### What the exercise asks
Find the line that contains "More parts follow."; then retype it and each line after it, exactly, through the final line of the data below.

Animation scripts:

>>>

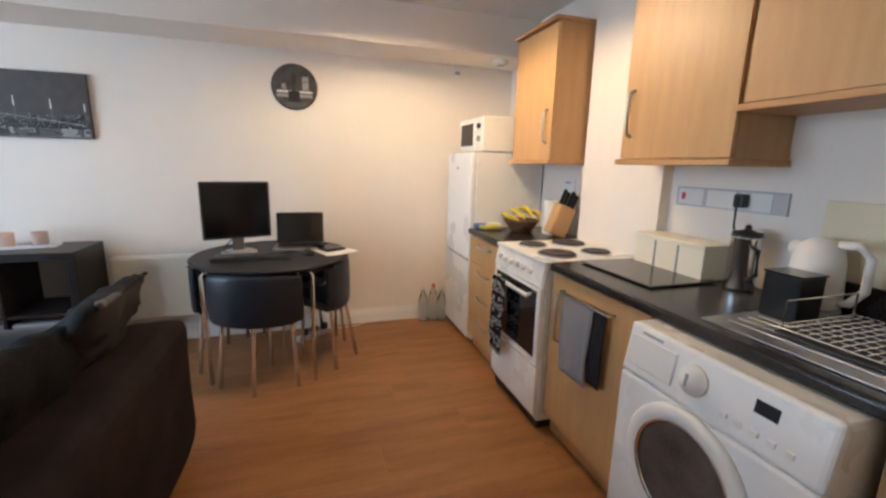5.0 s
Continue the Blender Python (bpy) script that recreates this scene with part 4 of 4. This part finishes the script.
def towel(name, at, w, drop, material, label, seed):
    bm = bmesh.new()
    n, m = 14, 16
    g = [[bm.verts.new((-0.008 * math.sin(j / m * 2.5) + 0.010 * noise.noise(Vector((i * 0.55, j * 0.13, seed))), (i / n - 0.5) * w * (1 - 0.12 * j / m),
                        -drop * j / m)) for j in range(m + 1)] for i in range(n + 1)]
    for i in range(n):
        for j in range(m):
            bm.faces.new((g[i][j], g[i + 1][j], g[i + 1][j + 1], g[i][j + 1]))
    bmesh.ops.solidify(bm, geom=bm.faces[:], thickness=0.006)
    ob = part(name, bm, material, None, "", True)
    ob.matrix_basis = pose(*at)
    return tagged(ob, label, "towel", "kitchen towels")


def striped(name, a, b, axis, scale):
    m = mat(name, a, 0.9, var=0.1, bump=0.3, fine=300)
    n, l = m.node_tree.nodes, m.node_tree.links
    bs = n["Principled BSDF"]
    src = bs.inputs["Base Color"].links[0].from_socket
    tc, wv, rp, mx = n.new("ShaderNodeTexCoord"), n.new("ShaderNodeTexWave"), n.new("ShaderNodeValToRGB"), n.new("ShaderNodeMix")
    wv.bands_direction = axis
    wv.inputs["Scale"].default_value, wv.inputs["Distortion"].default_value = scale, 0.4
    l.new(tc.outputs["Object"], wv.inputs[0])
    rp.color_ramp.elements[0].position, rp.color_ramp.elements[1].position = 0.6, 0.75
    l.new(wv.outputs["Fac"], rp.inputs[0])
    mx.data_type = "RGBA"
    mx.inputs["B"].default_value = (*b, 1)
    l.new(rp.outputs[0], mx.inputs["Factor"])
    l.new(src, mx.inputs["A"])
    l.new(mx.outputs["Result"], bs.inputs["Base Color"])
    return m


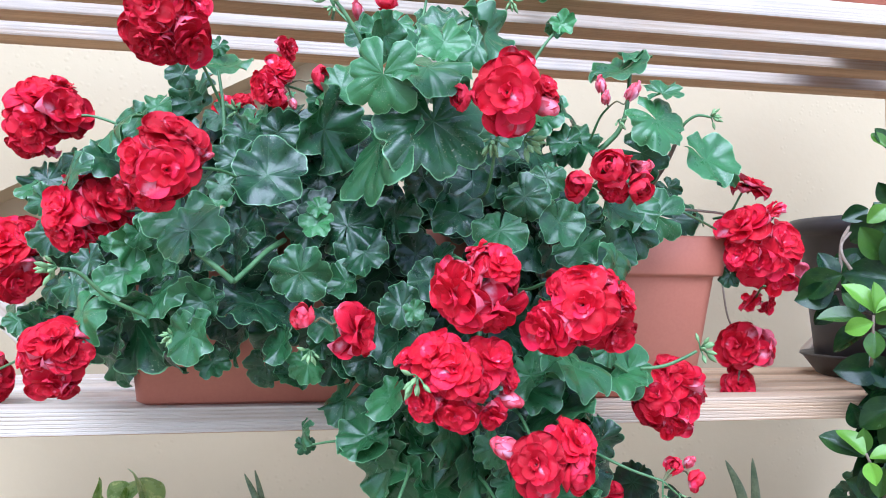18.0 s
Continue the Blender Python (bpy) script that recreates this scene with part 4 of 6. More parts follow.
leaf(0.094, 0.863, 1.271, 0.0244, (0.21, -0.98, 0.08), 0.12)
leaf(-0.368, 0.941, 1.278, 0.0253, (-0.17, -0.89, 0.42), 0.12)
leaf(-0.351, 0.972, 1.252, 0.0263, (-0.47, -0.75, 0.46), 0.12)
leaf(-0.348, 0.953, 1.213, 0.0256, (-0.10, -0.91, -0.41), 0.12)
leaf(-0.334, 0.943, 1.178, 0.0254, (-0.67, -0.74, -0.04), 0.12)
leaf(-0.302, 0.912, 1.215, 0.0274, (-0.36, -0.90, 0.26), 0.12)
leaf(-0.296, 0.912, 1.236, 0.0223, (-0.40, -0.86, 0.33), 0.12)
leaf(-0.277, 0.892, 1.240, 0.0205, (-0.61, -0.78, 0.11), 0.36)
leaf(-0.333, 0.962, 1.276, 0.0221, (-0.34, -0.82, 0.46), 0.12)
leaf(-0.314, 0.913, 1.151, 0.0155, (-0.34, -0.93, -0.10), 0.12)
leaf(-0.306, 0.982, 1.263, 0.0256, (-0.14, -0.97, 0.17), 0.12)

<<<

### Solution for this problem
Continue the Blender Python (bpy) script that recreates this scene with part 4 of 6. More parts follow.
leaf(0.094, 0.863, 1.271, 0.0244, (0.21, -0.98, 0.08), 0.12)
leaf(-0.368, 0.941, 1.278, 0.0253, (-0.17, -0.89, 0.42), 0.12)
leaf(-0.351, 0.972, 1.252, 0.0263, (-0.47, -0.75, 0.46), 0.12)
leaf(-0.348, 0.953, 1.213, 0.0256, (-0.10, -0.91, -0.41), 0.12)
leaf(-0.334, 0.943, 1.178, 0.0254, (-0.67, -0.74, -0.04), 0.12)
leaf(-0.302, 0.912, 1.215, 0.0274, (-0.36, -0.90, 0.26), 0.12)
leaf(-0.296, 0.912, 1.236, 0.0223, (-0.40, -0.86, 0.33), 0.12)
leaf(-0.277, 0.892, 1.240, 0.0205, (-0.61, -0.78, 0.11), 0.36)
leaf(-0.333, 0.962, 1.276, 0.0221, (-0.34, -0.82, 0.46), 0.12)
leaf(-0.314, 0.913, 1.151, 0.0155, (-0.34, -0.93, -0.10), 0.12)
leaf(-0.306, 0.982, 1.263, 0.0256, (-0.14, -0.97, 0.17), 0.12)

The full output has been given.